Bob and Jody Horn would buy their young son CDs of bagpipe music to encourage his passion.

By chance, at a church in Denver, Sam Horn, then a sixth-grade student, met a man who invited him to learn to play the bagpipes. Already a music student on baritone and tuba, Horn started on the chanter, the pipe on which the melody is played, and was a quick study and moved to the bagpipe.

The family moved to Enumclaw and found a pipe band here. Horn started with the Keith Highlanders and recently switched to the Shoreline-based Northwest Junior Pipe Band, a move that took him to Scotland in August to compete in the World Pipe Band Championships.
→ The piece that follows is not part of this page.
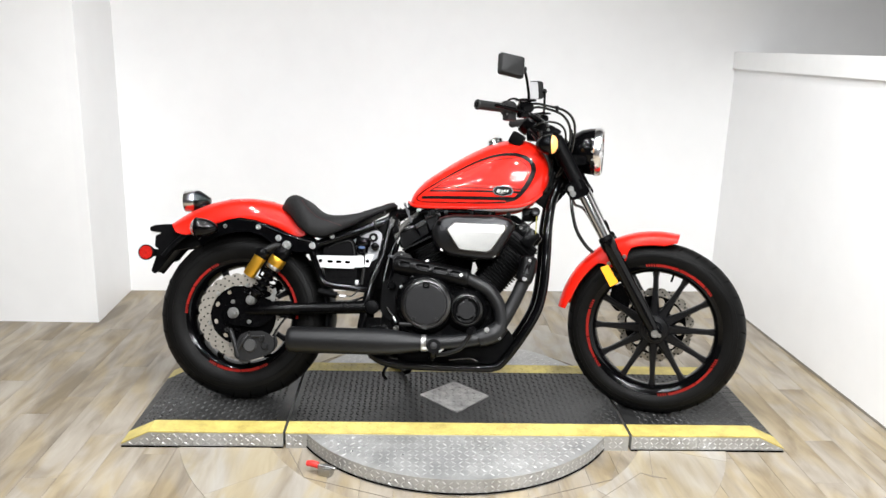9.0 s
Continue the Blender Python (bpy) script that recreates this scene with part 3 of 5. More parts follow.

“We were the only youth pipe band in the United States to go to the Worlds,” Horn said. And the first, he added, from Washington state since the 1960s - 1969 to be specific.

“It was fun, but it was really hard work,” he said.

In addition to twice-a-day practices, there were four sets of competition for the two-week long trip.

The first day of competition, Horn was ready to pack his bags and bagpipe and head home. The band, in its traditional, civilian-style Scottish uniforms with MacKenzie tartan kilts, performed on a sloppy field in a North Berwick downpour. The competition, smaller than the Scottish Highland Games in Enumclaw where the band qualified, placed seventh of 11 in Novice Juvenile March Medley and fifth out of seven in Juvenile Medley Selection.

The second competition was bigger and better. The Northwest Junior Pipe Band captured top honors out of 24 bands at the Perth Highland Games.

That was followed by two rounds at the World Pipe Band Championships in Glasgow. Horn’s group was ranked third after the qualifying round and finished fifth out of 23 bands in the Novice Juvenile division.

The trip concluded at the Crieff Highland Games where the Northwest Junior Pipe Band placed first out of 14 bands in Grade 4 competition.

In all, said Jody Horn, who made the trip too, their band was among 200 others for a total of 8,000 pipers and drummers.

“The bagpipe’s different from any other instrument you will every play,” said Horn, who also is a member of the Enumclaw High marching band, as he explains how the end of the chanter has a valve that closes to keep the air he blows into the bag. Horn can then control that air, which stays enclosed in the bag, with the squeeze of his arm.

Horn and his bagpipes, along with younger brother Thomas, who plays the drums, are fixtures around the Plateau.

“My first gig on the bagpipes was at a talent show at my middle school,” the elder Horn said. Since then he’s played at a number of venues including parades, benefits, funerals, community gatherings and weddings. His talents were sold to a bidder for $300 at last year’s Arts Alive! fundraising auction.

Horn is also finding an added bonus to playing an instrument not common to most music programs - college scholarships.